Some of those girls could fix you with a gaze that seemed to read your whole character with the efficiency of computer technology. They told fantastic stories. Nothing they went through seemed to be the slightest bit banal. Everything became interesting when filtered through their sensibilities. They wore other things besides Paris. Giorgio was ubiquitous, certainly, but for some reason, Paris seemed to epitomize their essential qualities. Giorgio was bright but Paris was blinding. Like the bottle, the fragrance seemed jeweled, sharp and angular like a cut diamond. I remember seeing the bottle on girls' dressers on the rare occasions I ended up in their rooms. I remember it looking like something that belonged there. Like you should stay out of its way because it caught the light in a way which made you feel it could lacerate you if you handled it ineptly.
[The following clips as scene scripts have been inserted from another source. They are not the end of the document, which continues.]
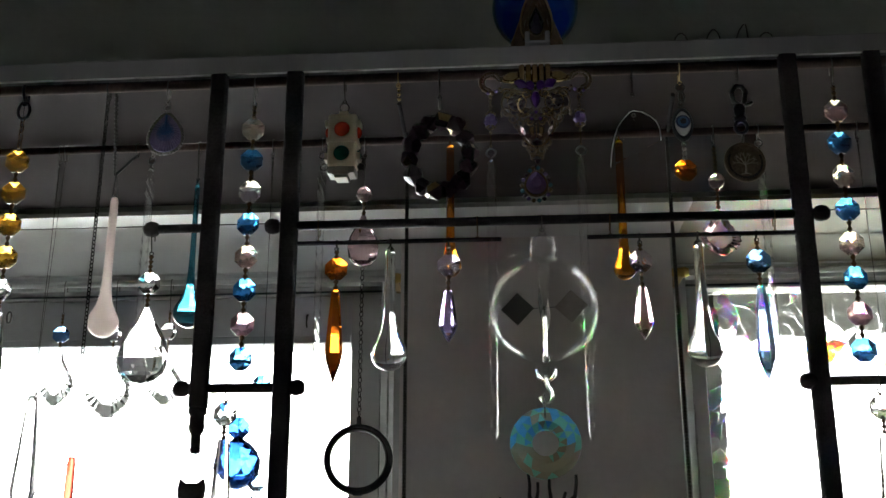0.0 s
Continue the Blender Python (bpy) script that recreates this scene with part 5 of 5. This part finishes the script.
gold = thing("gold_pendant", (0.0030, 0.611, ST), "gold teardrop pendant with a dark crystal on the shelf edge", "pendant")
part("drop_frame", tube([(px, 0, pz) for px, pz in drop_points(0.0225, 0.0430, 40)], 0.0009, 7, True), "gold_dark", gold, (0, 0, 0.0305), smooth=True)
part("inner_rim", tube([(px * 0.55, -0.001, pz * 0.55) for px, pz in drop_points(0.0215, 0.0410, 32)], 0.00038, 6, True), "old_silver", gold, (0, 0, 0.0270), smooth=True)
part("crystal", outline_slab([(px * 0.46, pz * 0.46) for px, pz in drop_points(0.0215, 0.0410, 14)], 0.006, 0.5), "crystal_dusk", gold, (0, 0, 0.0265))
part("back_plate", outline_slab([(0, 0.047), (0.0058, 0.038), (0.0098, 0.026), (0.0120, 0.012), (0.0105, 0.001), (-0.0105, 0.001), (-0.0120, 0.012), (-0.0098, 0.026), (-0.0058, 0.038)][::-1], 0.0012, 0.9), "pendant_bronze", gold, (0, 0.0052, 0))
for s in (-1, 1):
    wing = [(s * 0.0012, 0.050), (s * 0.0060, 0.042), (s * 0.0105, 0.029), (s * 0.0160, 0.013), (s * 0.0168, 0.001), (s * 0.0040, 0.0005), (s * 0.0085, 0.016), (s * 0.0060, 0.034), (s * 0.0008, 0.046)]
    part("gold_wing", outline_slab(wing[::-s], 0.0024, 0.8), "pendant_bronze", gold, (0, 0.003, 0))

# ---------------------------------------------------------------- curtain rods in the recess and what hangs on them
CR_Y, CR_Z = 0.922, 2.0365
for s, x0, x1 in ((-1, -0.945, -0.118), (1, 0.124, 0.952)):
    root = thing("curtain_rod", (0, CR_Y, CR_Z), "thin cream curtain rod on brass brackets above the window", "curtain rod", "curtain rods")
    part("rod", tube([(x0, 0, 0), (x1, 0, 0)], 0.0026, 10), "trim_white", root, smooth=True)
    for x in (x0, x1):
        d = 1 if x == x0 else -1
        part("bracket", joined(moved(revolve([(0, -0.008), (0.0036, -0.008), (0.0044, -0.006), (0.0040, -0.002), (0.0048, 0.003), (0.0036, 0.0065), (0, 0.007)], 12), Matrix.Translation((x + d * 0.005, 0, 0)) @ Matrix.Rotation(radians(90), 4, "Y")), box_data(x + d * 0.005 - 0.003, x + d * 0.005 + 0.003, 0.002, 0.045, -0.003, 0.003, 0.0008)), "brass", root, smooth=False)
wirel = thing("picture_wire", (0, 0.835, 2.0615), "thin dark wire strung under the soffit", "wire")
for a, b in ((-1.1, -0.12), (0.12, 1.1)):
    part("wire", tube([(a, 0, 0), (b, 0, 0)], 0.0005, 5), "dark_wire", wirel)

strand(-0.424, "blue octagon and clear scalloped leaf hung from the curtain rod", [("oct", 1.990, 0.0155, "crystal_blue"), ("leaf", 1.951, 0.030, 0.052, "crystal_clear")], y=CR_Y, z=CR_Z, hook=0.028, rod=0.0026, name="curtain_pendant", cat="pendant", group="curtain rod pendants")
strand(-0.375, "clear octagon and clear scalloped leaf hung from the curtain rod", [("oct", 1.990, 0.0150, "crystal_clear"), ("leaf", 1.945, 0.040, 0.062, "crystal_clear")], y=CR_Y, z=CR_Z, hook=0.028, rod=0.0026, name="curtain_pendant", cat="pendant", group="curtain rod pendants")
strand(-0.325, "clear octagon and pale leaf crystal hung from the curtain rod", [("oct", 1.991, 0.0160, "crystal_clear"), ("leaf", 1.948, 0.030, 0.045, "crystal_clear")], y=CR_Y, z=CR_Z, hook=0.028, rod=0.0026, name="curtain_pendant", cat="pendant", group="curtain rod pendants")
strand(0.903, "strand of four sapphire blue beads on the curtain rod", [("ball", 1.996 - 0.0225 * k, 0.0078, "crystal_sapphire") for k in range(4)], y=CR_Y, z=CR_Z, hook=0.026, rod=0.0026, name="curtain_pendant", cat="pendant", group="curtain rod pendants")
strand(0.928, "strand of small clear octagons on the curtain rod", [("oct", 2.000 - 0.026 * k, 0.012, "crystal_clear") for k in range(4)], y=CR_Y, z=CR_Z, hook=0.026, rod=0.0026, name="curtain_pendant", cat="pendant", group="curtain rod pendants")
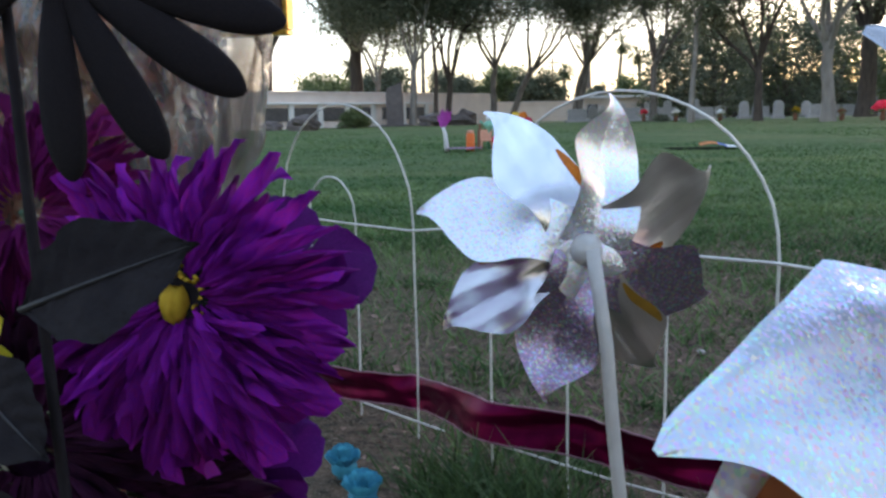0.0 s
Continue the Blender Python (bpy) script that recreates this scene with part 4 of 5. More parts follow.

Paris seemed sophisticated to me, bright and cheery but in a remorseless way. Giorgio could feel sentimental. Poison was a whole different thing, a totally different story. Paris was like broad daylight in the form of a floral bouquet. The sun in your eyes as you leave a building, spring air rushing into you. It made everything feel crystal clear, with a kind supernatural clarity that isn't real life but magnifies or intensifies it. I have horrible memories of my childhood but smells like Paris rescue the good parts and carry them back to me. Who can explain what a smell does? I felt safe and sophisticated--in charge of my feelings--around Paris, which was an emotional landscape I didn't see tons of back then. Paris seemed to embody the fantasy of a self-empowered, happily carefree youth.